Part 1 - Lessons in economic reality
On a recent flight from Hong Kong to Mumbai, Punam Keller found herself engaged in a conversation about cuisine with the man sitting next to her.
“We sat discussing how to marinate whole red chillies in vodka, so you can flavour your vodka as well as marinating the chilli peppers,” she explains. “I love to cook and I love to eat – and I love mixing stuff. It’s east meets west with no boundaries.”
As professor of management at Dartmouth College’s Tuck School of Business, she takes a similar approach to research, using her background in psychology, economics and marketing to come up with new approaches to designing customised healthcare and financial packages for companies. One minute, says Prof Keller, she can be reading an article on psychology and self-regulation and another, she will be perusing an economics paper on hyperbolic discounting.
“I collaborate with
researchers in the medical school, the economics
department, the anthropology department and the
psychology department . . . The most creative insights spring from interdisciplinary collaboration.”
Mumbai-born Prof Keller has crossed bridges in more ways than one. In 1979, she left India to study at Chicago’s Northwestern University. She has been in the US ever since but keeps her links with India intact, visiting once or twice a year. She now teaches the core marketing course that is part of Tuck’s MBA, as well as second-year programmes such as marketing strategy, consumer behaviour and public policy marketing.
When it comes to research, Prof Keller believes the interdisciplinary approach is crucial – and her education has left her with a wide knowledge of these different disciplines. After acquiring a bachelor’s degree in economics and statistics and, later, an MBA from Bombay University, she specialised in psychology while undertaking her marketing PhD at Northwestern University.
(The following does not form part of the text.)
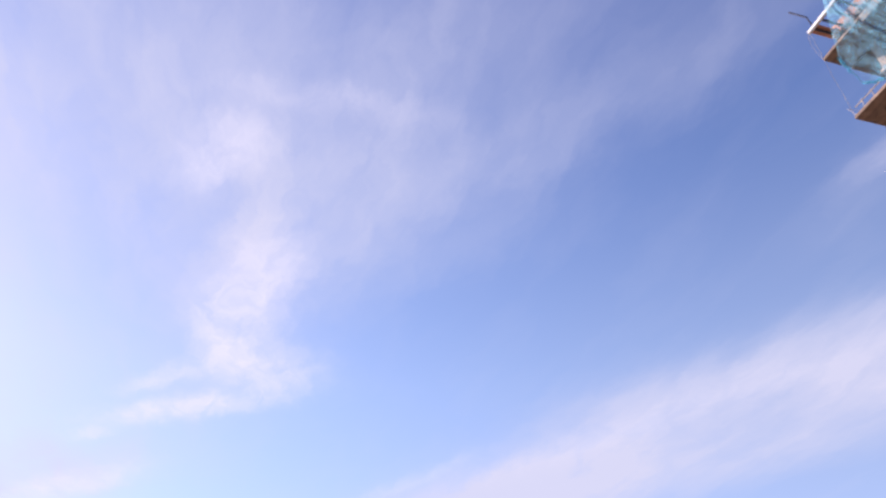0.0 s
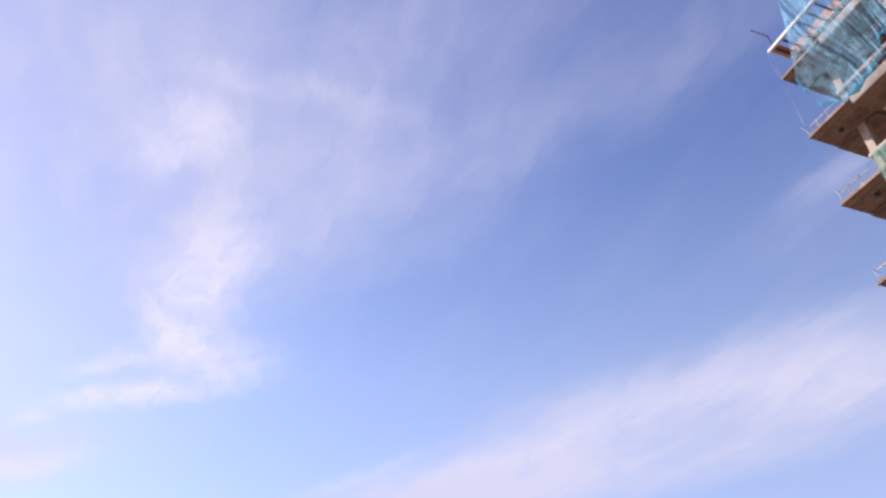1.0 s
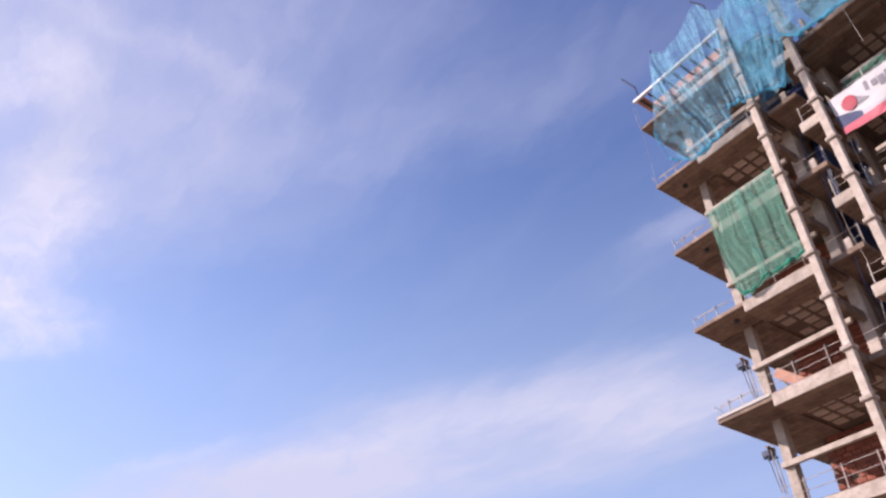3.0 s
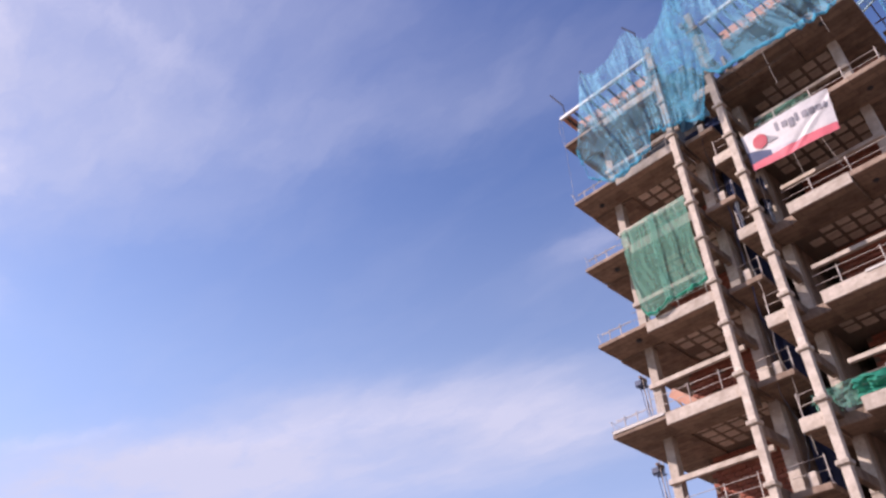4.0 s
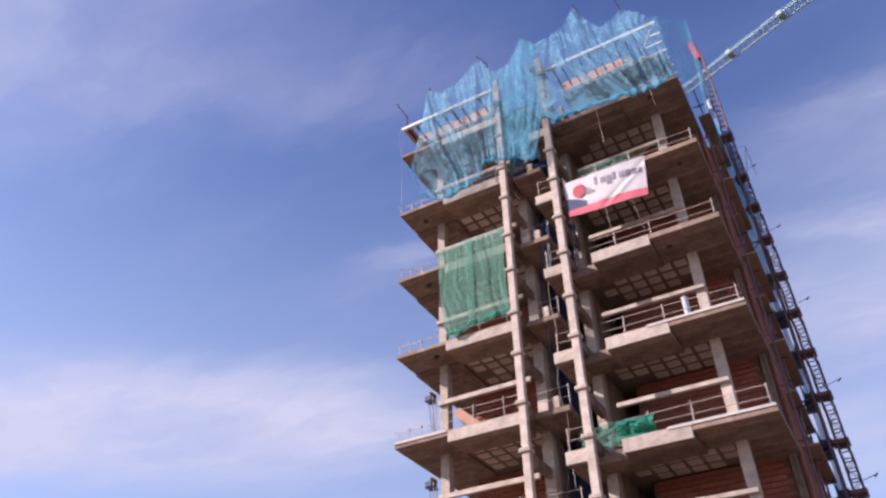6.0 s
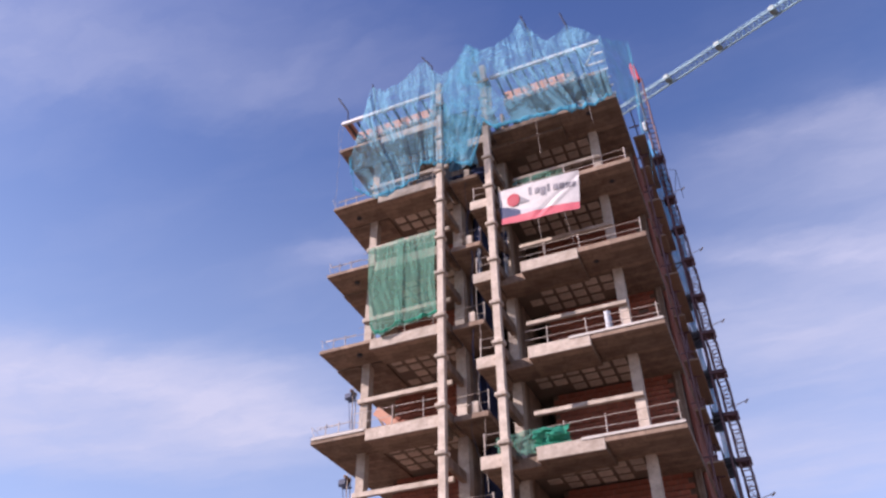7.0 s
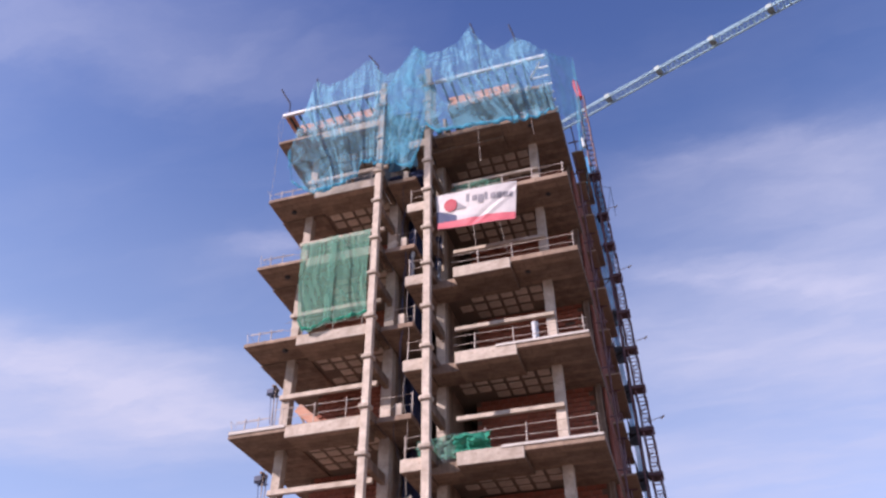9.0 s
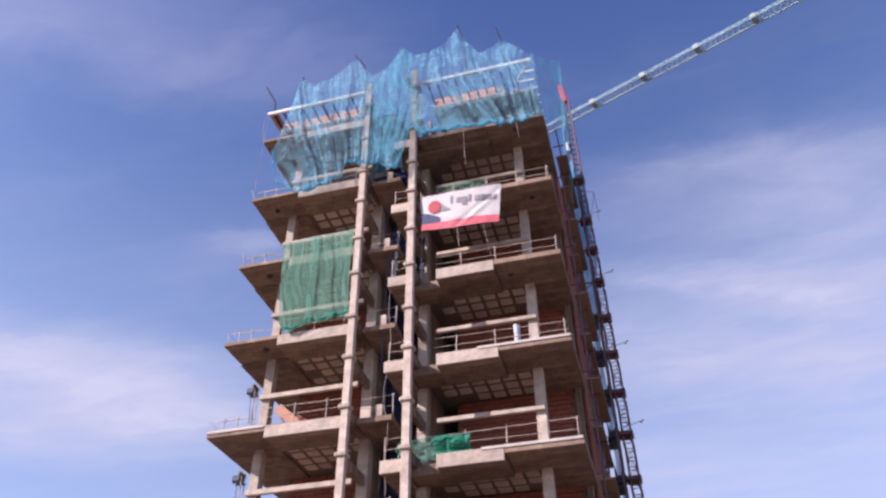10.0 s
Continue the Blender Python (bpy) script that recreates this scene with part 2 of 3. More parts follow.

Her psychology studies have proved particularly useful. In her work on healthcare and financial planning, she has found, for example, that an individual’s outlook – whether they are optimistic or pessimistic, or willing to try new things or risk-averse – has a significant impact on how a marketing message or communication will be received, depending on whether it focuses on the positive or the negative aspects of the product.
This sort of insight, she claims, is only possible when different disciplines are combined. And in this respect, all three of her degrees have provided solid support for her work. Knowledge of psychology, she says, has given her the tools with which to listen to people. Economics allows her to group these people based on common needs. Finally, she uses the marketing discipline to come up with corporate strategies that address those needs.
It is an approach she has taken in research papers such as “Depressive Realism and Health Risk Accuracy: The Negative Consequences of Positive Mood” and “Informing Women about their Breast Cancer Risks: Truth and Consequences”.
Her findings could help healthcare companies give their patients a better service. Knowledge of whether a person is oriented toward prevention or promotion, for example, would enable pharmaceutical companies to tailor the instruction sheets that accompany prescription drugs, making patients more likely to comply.
One of Prof Keller’s current projects – examining why employees do not save for retirement – could have particular relevance to the business world.
Here she is using economic, anthropological, sociological and psychological perspectives to identify different goals – such as saving for travel, covering future healthcare costs or retiring early – and gain a broad picture of how people make saving decisions.
“Then we design the kinds of programmes that might encourage people to start saving or to save more, and we run a series of lab studies, focus groups and field experiments to see which of the programmes are more effective,” she explains.
Because Prof Keller is not an expert on financial planning, she reckons she can consider a wide variety of solutions to savings programmes. “Fish don’t see water, but I’m open to hearing anything,” she says. “Instead of taking the one-size-fits-all approach, the idea is not to make assumptions but to put yourself in the shoes of the person, see it from their perspective and design something that’s more useful.”
In designing something more useful, Prof Keller – who has a strong desire to contribute to society – believes it is not only individuals that will benefit. Companies, she believes, should be able to make savings on healthcare and retirement savings provision by coming up with programmes that are tailored more closely to their employees’ needs.
“If companies can understand how people make decisions about healthcare and retirement savings, then they can develop self-management incentive plans that will lower the burden on the company,” says Prof Keller. “And increasing the well-being of employees is integral to how those employees can serve customers.”
If she is right, the corporate world should take note. According to the Organisation for Economic Co-operation and Development, between 1990 and 2004 expenditure on health – both public and private – rose faster than gross domestic product in all 30 OECD members except Finland. On average, healthcare expenditure across the OECD accounted for 8.9 per cent of GDP in 2004, up from 7 per cent in 1990.
In the US, too, sharply rising healthcare costs have, in recent years, seriously dampened companies’ competitiveness, and contributed to financial difficulties in traditional manufacturing sectors such as the auto industry.
And, says Prof Keller, while companies have plenty of people helping them sell their products, a gap exists when it comes to resources that can help companies take care of their employees.
“Many companies feel they’re running a benefits office,” says Prof Keller. “And we know that employee satisfaction can put a cap on customer satisfaction, especially in a high face-to-face environment.
“So I’m hoping that adoption of some of my research findings could ultimately enhance both employee welfare and customer satisfaction.”